What draws a Green Man into the desert?
What draws a Green Man into the desert? Melodies, bones, and ghosts, I'd say. We go on these pilgrimages from time to time, searching for our heart's home, and often it's the border country of the American West that calls. Coyote? Well, yes she's here, but more often than not, it's that little man with the flute that lures us into a world that borders our own simply because the ghosts linger longer in arid land. Take the North Platte River -- on one side the Mormon trail, and on the other side the one used by other settlers, and everywhere a sense of the First Nations people of the plains. Their memories seem to linger, insisting on atonement, or at least recognition. And the melody? It comes on the wind, in the incredible lightning storms that light up the night sky. The bones of dwellings are here too -- or why would so many be fascinated by the Anasazi that peopled Mesa Verde so long ago. Here the ghosts linger because so many seem to have died violently; oral traditions say witchcraft, archeologists confirm that many died a brutal death amongst these kivas.

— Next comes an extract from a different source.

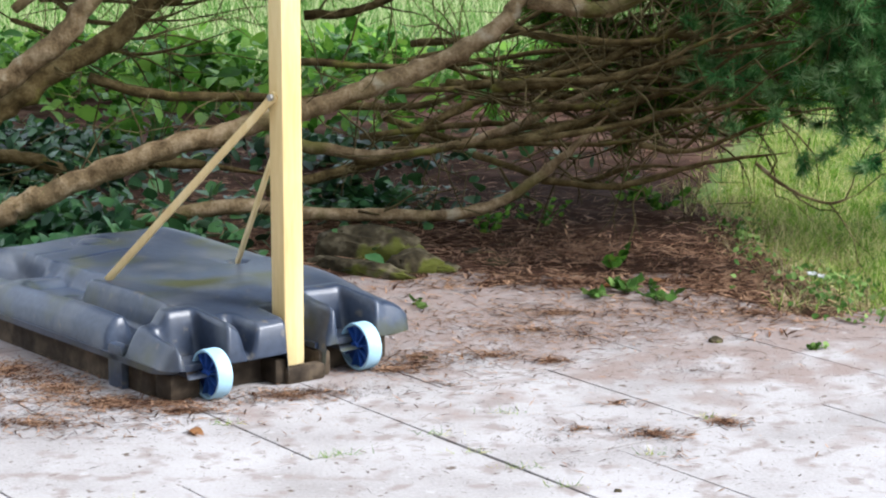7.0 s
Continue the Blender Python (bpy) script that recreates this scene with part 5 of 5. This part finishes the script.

Have you stopped to see the horned skull of a cow bleached white and hard? Thank Georgia O'Keefe, for she was drawn here too, inspired by the starkness that seemed to have a spiritual component. Like it was to many of northern European ancestry, the vibrance created by mixing native, Anglo-German and Spanish cultures was irresistible. I'm not sure she's to blame for the New Age seekers of Sedona, but I do know she seduced me, just as the land itself seduced my people in earlier generations. Every day I wear a turquoise bracelet my grandmother picked up in the 1930s, and when I look at the cars and tents that were used to get to Arizona, I'm amazed. My grandfather's family made the journey to Oklahoma in a covered wagon. You can see the effect of the wide open spaces in their faces, peering out of old brown photographs. The land itself has seduced many and sundry.
Where would the Southwest be without those stolid Germans who brought their accordions with them? Or the guitars of the Spanish? Hollywood may have stereotyped the cowboys, but there's no denying that they were on to something, even if they ignored the incredible hardship faced by the men who drove cattle in the 19th century. Charles de Lint, in Forests of the Heart, wove a story around the Southwest, this place that has become the adopted hearts home for so many. Was he drawn by the music or the scenery? Hard to say. His animal people have been here for a long time, as fans of Somewhere to be Flying know; perhaps they, like me, still wonder how long the Magpie Margaret and whiskey drinking Coyote danced together in the dark. It's a place to dance, to write lonely songs, to appreciate vast, painted vistas, and to indulge in vibrant colours, and stark adobe buildings.